-- Recorded data --
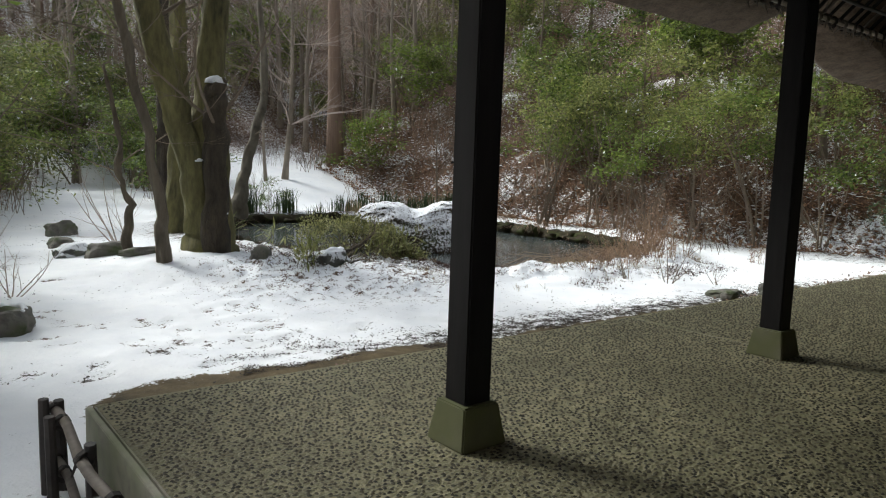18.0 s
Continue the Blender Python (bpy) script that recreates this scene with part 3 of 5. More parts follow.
lacing = thing("eave_lacing", "bamboo poles and rafters tied with rope under the thatch", "eave", kind="structure")
eave_pole((-1.5, 1.52, 3.12), (12.9, 1.52, 3.12), 0.028, M_BAMBOO, "bamboo_pole", "pale bamboo eave pole")
eave_pole((-1.4, 1.30, 3.28), (12.8, 1.30, 3.28), 0.02, M_STAKE, "bamboo_pole", "dark eave pole")
eave_pole((-1.42, 1.5, 3.12), (-1.42, -8.5, 3.12), 0.028, M_BAMBOO, "bamboo_pole", "pale bamboo eave pole")
eave_pole((-1.22, 1.4, 3.28), (-1.22, -8.5, 3.28), 0.02, M_STAKE, "bamboo_pole", "dark eave pole")
for i in range(63):
    x = -1.25 + i * 0.22 + rnd.uniform(-0.04, 0.04)
    s = Soup()
    s.tube([(x, 1.15, 3.57), (x + rnd.uniform(-0.03, 0.03), 1.64, 3.09)], [0.024, 0.02], 6)
    part("rafter", s.data(), M_BEAM if i % 5 else M_GREYPOLE, lacing)
    s = Soup()
    for k in range(2):
        c = Vector((x + 0.03 * k, 1.53, 3.11))
        s.tube([c + Vector((0, 0.05 * math.cos(w), 0.05 * math.sin(w))) for w in np.linspace(0, 6.28, 8)], [0.012] * 8, 5, False)
    s.tube([(x, 1.5, 3.08), (x + rnd.uniform(-0.04, 0.04), 1.5, 2.98 + rnd.uniform(0, 0.06))], [0.012, 0.004], 4)
    for k in range(3):
        c = Vector(s.v[0]) + Vector((rnd.uniform(-0.06, 0.06), rnd.uniform(-0.05, 0.05), 0))
        s.tube([c, c + Vector((rnd.uniform(-0.03, 0.03), rnd.uniform(-0.03, 0.03), -0.05)), c + Vector((rnd.uniform(-0.05, 0.05), rnd.uniform(-0.05, 0.05), -rnd.uniform(0.05, 0.13)))], [0.008, 0.006, 0.003], 4)
    part("rope_tie", s.data(), M_ROPE if i % 3 == 0 else M_GREYPOLE, lacing)
for i in range(44):
    y = 1.3 - i * 0.22 + rnd.uniform(-0.04, 0.04)
    s = Soup()
    s.tube([(-1.15, y, 3.57), (-1.55, y + rnd.uniform(-0.03, 0.03), 3.09)], [0.024, 0.02], 6)
    part("rafter", s.data(), M_BEAM if i % 5 else M_GREYPOLE, lacing)
    s = Soup()
    for k in range(2):
        c = Vector((-1.43, y + 0.03 * k, 3.11))
        s.tube([c + Vector((0.05 * math.cos(w), 0, 0.05 * math.sin(w))) for w in np.linspace(0, 6.28, 8)], [0.012] * 8, 5, False)
    for k in range(3):
        c = Vector(s.v[0]) + Vector((rnd.uniform(-0.06, 0.06), rnd.uniform(-0.05, 0.05), 0))
        s.tube([c, c + Vector((rnd.uniform(-0.03, 0.03), rnd.uniform(-0.03, 0.03), -0.05)), c + Vector((rnd.uniform(-0.05, 0.05), rnd.uniform(-0.05, 0.05), -rnd.uniform(0.05, 0.13)))], [0.008, 0.006, 0.003], 4)
    part("rope_tie", s.data(), M_ROPE if i % 3 == 0 else M_GREYPOLE, lacing)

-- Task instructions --
Using the material above, set down every line exactly, but skip the pictures.

-- Task solution --
18.0 s
Continue the Blender Python (bpy) script that recreates this scene with part 3 of 5. More parts follow.
lacing = thing("eave_lacing", "bamboo poles and rafters tied with rope under the thatch", "eave", kind="structure")
eave_pole((-1.5, 1.52, 3.12), (12.9, 1.52, 3.12), 0.028, M_BAMBOO, "bamboo_pole", "pale bamboo eave pole")
eave_pole((-1.4, 1.30, 3.28), (12.8, 1.30, 3.28), 0.02, M_STAKE, "bamboo_pole", "dark eave pole")
eave_pole((-1.42, 1.5, 3.12), (-1.42, -8.5, 3.12), 0.028, M_BAMBOO, "bamboo_pole", "pale bamboo eave pole")
eave_pole((-1.22, 1.4, 3.28), (-1.22, -8.5, 3.28), 0.02, M_STAKE, "bamboo_pole", "dark eave pole")
for i in range(63):
    x = -1.25 + i * 0.22 + rnd.uniform(-0.04, 0.04)
    s = Soup()
    s.tube([(x, 1.15, 3.57), (x + rnd.uniform(-0.03, 0.03), 1.64, 3.09)], [0.024, 0.02], 6)
    part("rafter", s.data(), M_BEAM if i % 5 else M_GREYPOLE, lacing)
    s = Soup()
    for k in range(2):
        c = Vector((x + 0.03 * k, 1.53, 3.11))
        s.tube([c + Vector((0, 0.05 * math.cos(w), 0.05 * math.sin(w))) for w in np.linspace(0, 6.28, 8)], [0.012] * 8, 5, False)
    s.tube([(x, 1.5, 3.08), (x + rnd.uniform(-0.04, 0.04), 1.5, 2.98 + rnd.uniform(0, 0.06))], [0.012, 0.004], 4)
    for k in range(3):
        c = Vector(s.v[0]) + Vector((rnd.uniform(-0.06, 0.06), rnd.uniform(-0.05, 0.05), 0))
        s.tube([c, c + Vector((rnd.uniform(-0.03, 0.03), rnd.uniform(-0.03, 0.03), -0.05)), c + Vector((rnd.uniform(-0.05, 0.05), rnd.uniform(-0.05, 0.05), -rnd.uniform(0.05, 0.13)))], [0.008, 0.006, 0.003], 4)
    part("rope_tie", s.data(), M_ROPE if i % 3 == 0 else M_GREYPOLE, lacing)
for i in range(44):
    y = 1.3 - i * 0.22 + rnd.uniform(-0.04, 0.04)
    s = Soup()
    s.tube([(-1.15, y, 3.57), (-1.55, y + rnd.uniform(-0.03, 0.03), 3.09)], [0.024, 0.02], 6)
    part("rafter", s.data(), M_BEAM if i % 5 else M_GREYPOLE, lacing)
    s = Soup()
    for k in range(2):
        c = Vector((-1.43, y + 0.03 * k, 3.11))
        s.tube([c + Vector((0.05 * math.cos(w), 0, 0.05 * math.sin(w))) for w in np.linspace(0, 6.28, 8)], [0.012] * 8, 5, False)
    for k in range(3):
        c = Vector(s.v[0]) + Vector((rnd.uniform(-0.06, 0.06), rnd.uniform(-0.05, 0.05), 0))
        s.tube([c, c + Vector((rnd.uniform(-0.03, 0.03), rnd.uniform(-0.03, 0.03), -0.05)), c + Vector((rnd.uniform(-0.05, 0.05), rnd.uniform(-0.05, 0.05), -rnd.uniform(0.05, 0.13)))], [0.008, 0.006, 0.003], 4)
    part("rope_tie", s.data(), M_ROPE if i % 3 == 0 else M_GREYPOLE, lacing)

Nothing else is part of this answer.